At first, this is all we’re told. Melanie must be enormously dangerous – why else would she be shut in a cell at her age? Doctor Caldwell takes a special interest in her development while Helen, as much a prisoner as the children, injects what little kindness remains in their lives. We aren’t told how long they’ve been in the bunker, but it is understood they are to remain there indefinitely. This, we’re told, is whatever’s left of their lives. Whatever is left of humanity, theirs and ours.

One day, Melanie is taken in for a special checkup by Doctor Caldwell, but immediately something seems off. The operating table and the tools are too extreme for a checkup. The guards are told to leave, and not to return. Doctor Caldwell looks at Melanie hungrily as she prepares the inspection table – or is it a vivisection? Melanie struggles as she realizes what’s about to happen.

At the same time there’s a struggle outside – something called the Hungries have breached the gate and are overrunning the compound. Melanie makes a break for it and finds herself in the midst of an invasion. The creatures stream past to devour the militia still defending the base. Free of her mask and bindings, a hunger rises in Melanie as she sees a guard devoured. It’s something feral and bloodthirsty.

The Girl With All The Gifts has been revealed as a zombie movie. The undead flow past Melanie like a river: it’s like she isn’t even there. She runs.

It turns out the children in the bunker were immune. And hungry.

Melanie escapes momentarily but is recaptured in an escape caravan led by Doctor Caldwell, her teacher Helen, and the bunker’s leader Sergeant Eddie Parks. They need to contact central command and, hopefully, find a way to stop halt the outbreak.

This is the point at which the camera leans back and we realize the world has been destroyed. The adults refer to the zombies as ‘Hungries’ for the kids’ sake, but there’s no mistaking what they are: reanimated corpses infested with an illness that drives them to kill and consume flesh. They are everywhere and everyone, and Melanie was one of the few child test subjects designed to serve as vectors for a vaccine. She isn’t a zombie, but she isn’t wholly a child either – and she might have been their last hope.

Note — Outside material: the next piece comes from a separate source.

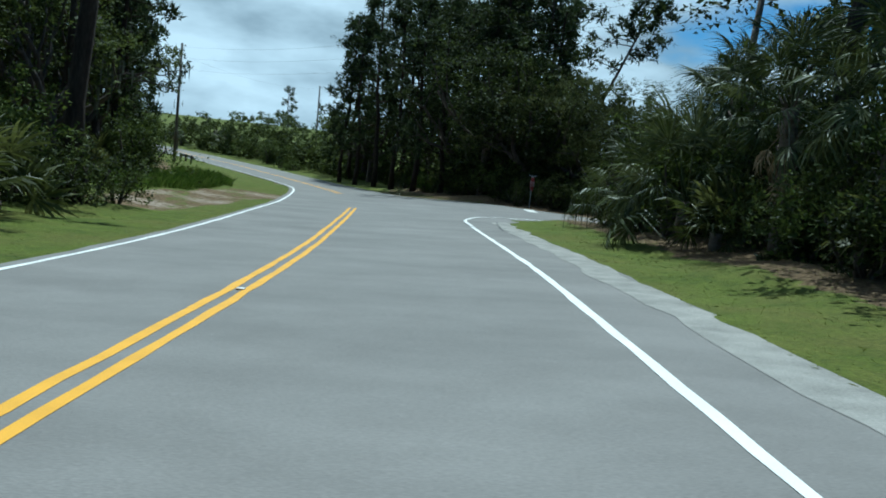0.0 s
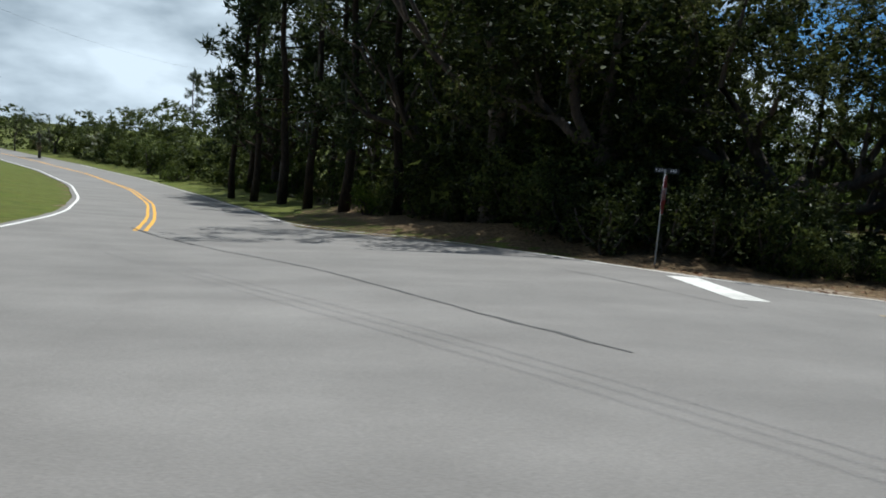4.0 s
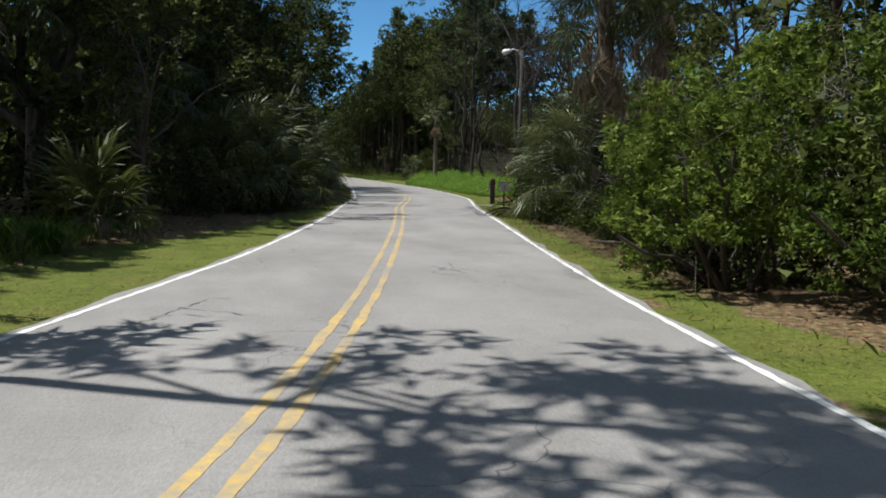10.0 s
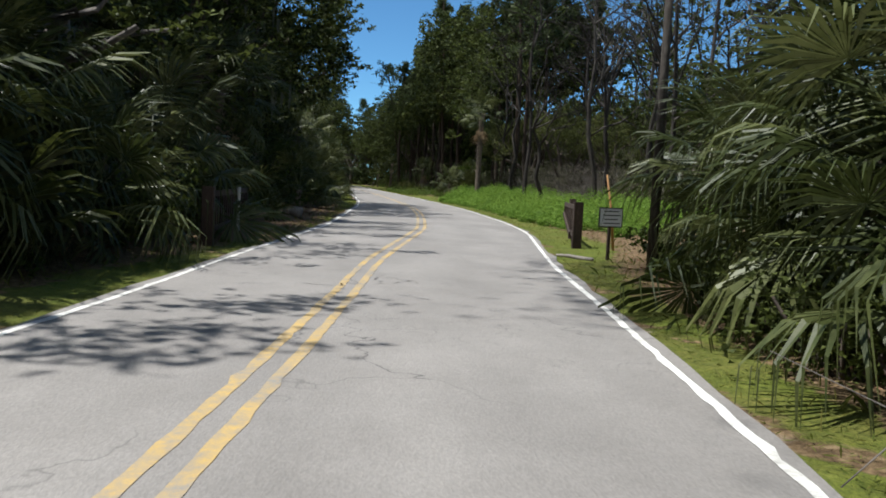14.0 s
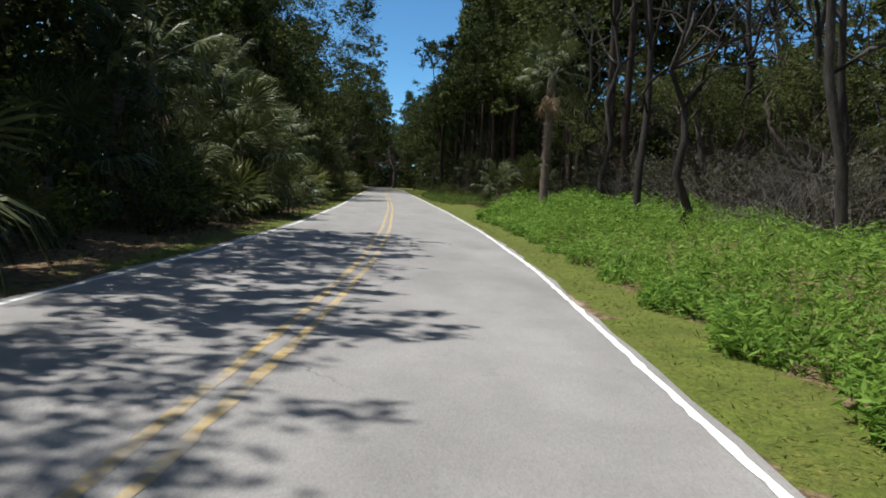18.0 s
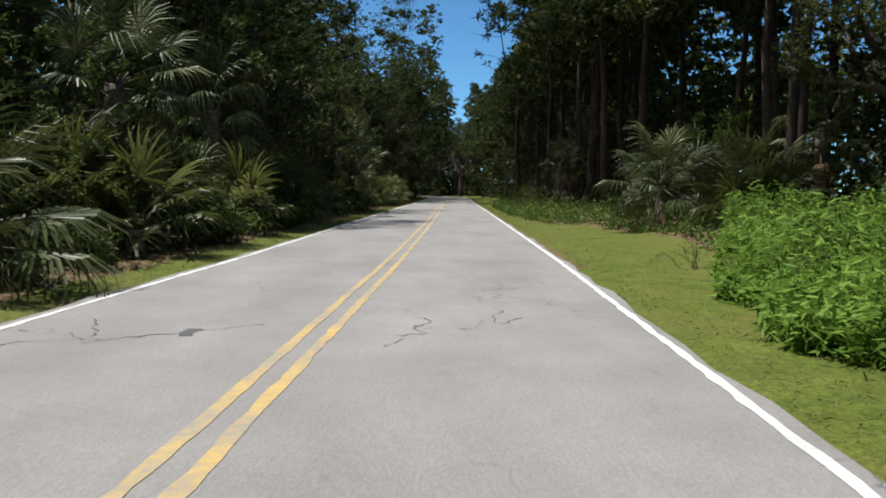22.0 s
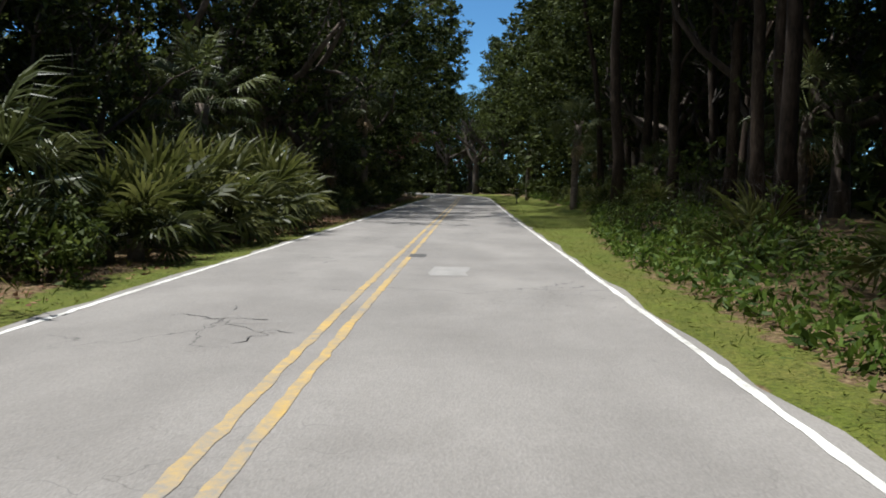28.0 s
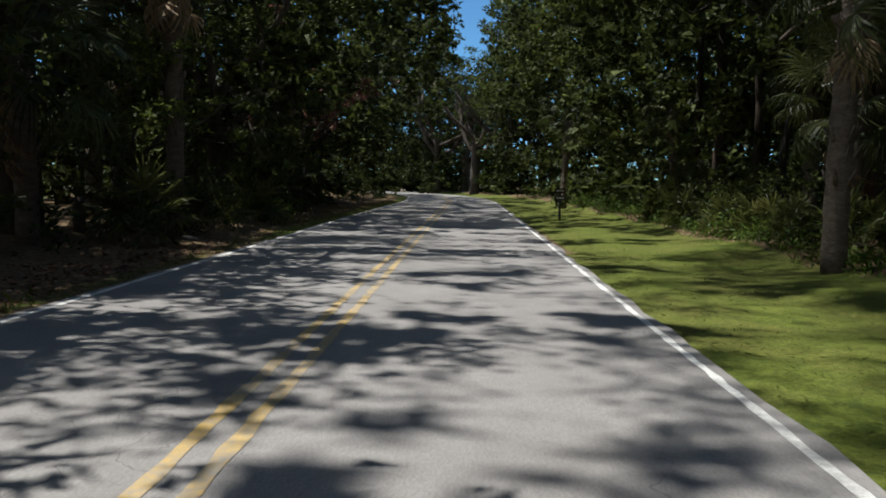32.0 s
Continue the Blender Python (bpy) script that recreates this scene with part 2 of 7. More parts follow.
def asphalt_mat(name="asphalt", tone=1.0, cracks=1.0):
    """Old grey asphalt: stone grain, long wheel stains and a net of cracks."""
    m = material(name, [(0.30, (0.140 * tone, 0.129 * tone, 0.118 * tone)), (0.5, (0.192 * tone, 0.177 * tone, 0.163 * tone)), (0.7, (0.25 * tone, 0.231 * tone, 0.213 * tone))], 0.7, 0.85, 0.7, 62, dist=0.008, detail=10, stretch=(0.45, 1, 1))
    n, l = m.node_tree.nodes, m.node_tree.links
    p = n["Principled BSDF"]
    base = p.inputs["Base Color"].links[0].from_socket
    co = n.new("ShaderNodeTexCoord")
    warp = n.new("ShaderNodeTexNoise")
    warp.inputs["Scale"].default_value, warp.inputs["Detail"].default_value = 0.9, 4.0
    l.new(co.outputs["Object"], warp.inputs["Vector"])
    wm = n.new("ShaderNodeVectorMath")
    wm.operation = "MULTIPLY_ADD"
    wm.inputs[1].default_value = (1.8, 1.8, 1.8)
    l.new(warp.outputs["Color"], wm.inputs[0])
    l.new(co.outputs["Object"], wm.inputs[2])
    v = n.new("ShaderNodeTexVoronoi")
    v.feature = "DISTANCE_TO_EDGE"
    v.inputs["Scale"].default_value = 0.33
    l.new(wm.outputs["Vector"], v.inputs["Vector"])
    cr = n.new("ShaderNodeValToRGB")
    cr.color_ramp.elements[0].position, cr.color_ramp.elements[0].color = 0.0, (1, 1, 1, 1)
    cr.color_ramp.elements[1].position, cr.color_ramp.elements[1].color = 0.0045, (0, 0, 0, 1)
    l.new(v.outputs["Distance"], cr.inputs["Fac"])
    where = n.new("ShaderNodeTexNoise")
    where.inputs["Scale"].default_value = 0.22
    l.new(co.outputs["Object"], where.inputs["Vector"])
    wr = n.new("ShaderNodeValToRGB")
    wr.color_ramp.elements[0].position, wr.color_ramp.elements[1].position = 0.52, 0.62
    l.new(where.outputs["Fac"], wr.inputs["Fac"])
    mu = n.new("ShaderNodeMath")
    mu.operation = "MULTIPLY"
    l.new(cr.outputs["Color"], mu.inputs[0])
    l.new(wr.outputs["Color"], mu.inputs[1])
    mu2 = n.new("ShaderNodeMath")
    mu2.operation = "MULTIPLY"
    mu2.inputs[1].default_value = cracks
    l.new(mu.outputs["Value"], mu2.inputs[0])
    mx = n.new("ShaderNodeMix")
    mx.data_type = "RGBA"
    l.new(mu2.outputs["Value"], mx.inputs["Factor"])
    l.new(base, mx.inputs["A"])
    mx.inputs["B"].default_value = (0.045, 0.042, 0.040, 1)
    # finer crazing in worn patches
    fine = n.new("ShaderNodeTexVoronoi")
    fine.feature = "DISTANCE_TO_EDGE"
    fine.inputs["Scale"].default_value = 1.7
    l.new(wm.outputs["Vector"], fine.inputs["Vector"])
    fr = n.new("ShaderNodeValToRGB")
    fr.color_ramp.elements[0].position, fr.color_ramp.elements[0].color = 0.0, (0.75, 0.75, 0.75, 1)
    fr.color_ramp.elements[1].position, fr.color_ramp.elements[1].color = 0.014, (0, 0, 0, 1)
    l.new(fine.outputs["Distance"], fr.inputs["Fac"])
    at = n.new("ShaderNodeTexNoise")
    at.inputs["Scale"].default_value, at.inputs["Detail"].default_value = 0.33, 5.0
    l.new(co.outputs["Object"], at.inputs["Vector"])
    ar = n.new("ShaderNodeValToRGB")
    ar.color_ramp.elements[0].position, ar.color_ramp.elements[1].position = 0.54, 0.66
    l.new(at.outputs["Fac"], ar.inputs["Fac"])
    am = n.new("ShaderNodeMath")
    am.operation = "MULTIPLY"
    l.new(fr.outputs["Color"], am.inputs[0])
    l.new(ar.outputs["Color"], am.inputs[1])
    am2 = n.new("ShaderNodeMath")
    am2.operation = "MULTIPLY"
    am2.inputs[1].default_value = cracks
    l.new(am.outputs["Value"], am2.inputs[0])
    # oil and tyre stains, a few metres long
    st = n.new("ShaderNodeTexNoise")
    st.inputs["Scale"].default_value, st.inputs["Detail"].default_value, st.inputs["Roughness"].default_value = 1.1, 7.0, 0.68
    l.new(co.outputs["Object"], st.inputs["Vector"])
    sr = n.new("ShaderNodeValToRGB")
    sr.color_ramp.elements[0].position, sr.color_ramp.elements[0].color = 0.36, (0.80, 0.79, 0.78, 1)
    sr.color_ramp.elements[1].position, sr.color_ramp.elements[1].color = 0.60, (1.05, 1.05, 1.05, 1)
    l.new(st.outputs["Fac"], sr.inputs["Fac"])
    sm = n.new("ShaderNodeMix")
    sm.data_type, sm.blend_type = "RGBA", "MULTIPLY"
    sm.inputs["Factor"].default_value = 0.4
    l.new(mx.outputs["Result"], sm.inputs["A"])
    l.new(sr.outputs["Color"], sm.inputs["B"])
    fx = n.new("ShaderNodeMix")
    fx.data_type = "RGBA"
    l.new(am2.outputs["Value"], fx.inputs["Factor"])
    l.new(sm.outputs["Result"], fx.inputs["A"])
    fx.inputs["B"].default_value = (0.07, 0.065, 0.06, 1)
    l.new(fx.outputs["Result"], p.inputs["Base Color"])
    return m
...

At least, before the base was destroyed. Now what?

I won’t ruin any more of the film’s many, many surprises but it’s worth noting The Girl With All The Gift‘s central conceit: the girl herself. A Zombie is never just a zombie. Horror films are a mirror of the times in which they are produced, which means nearly all Horror films can be reduced down to a central operative theme: what are these people scared of?

Even a film that tries not to do this might do it by accident: is Prom Night about nothing? Are you sure? What about Meatball Machine, Audition or Hostel? What deeper anxieties might these films explore?

Zombie films at-large point to a fear of communal breakdown, so it’s important to note who we’re blaming, and who might be its savior. The Night of the Living Dead is an intensely political film, and 28 Days Later is no different – both blame society at-large in different ways. What might The Girl With All The Gifts might be saying by making only children immune to the zombie virus, and about the world those children will inherit? Why is the closest thing to a villain not the Hungries, who are neutral in their hunger, but an aging white doctor?

And is it any accident that the girl with all the gifts is Black?

The Girl With All The Gifts is a special zombie film, one that not only tears down our reality but dares to suggest a replacement. Every disaster film relishes in the destruction of the powers-that-be, but it takes an especially thoughtful one to erect something in its place and point to a future that looks nothing like our past – perhaps one that rights some of its wrongs.

Perhaps the children of tomorrow will be nothing like us: maybe they will be better.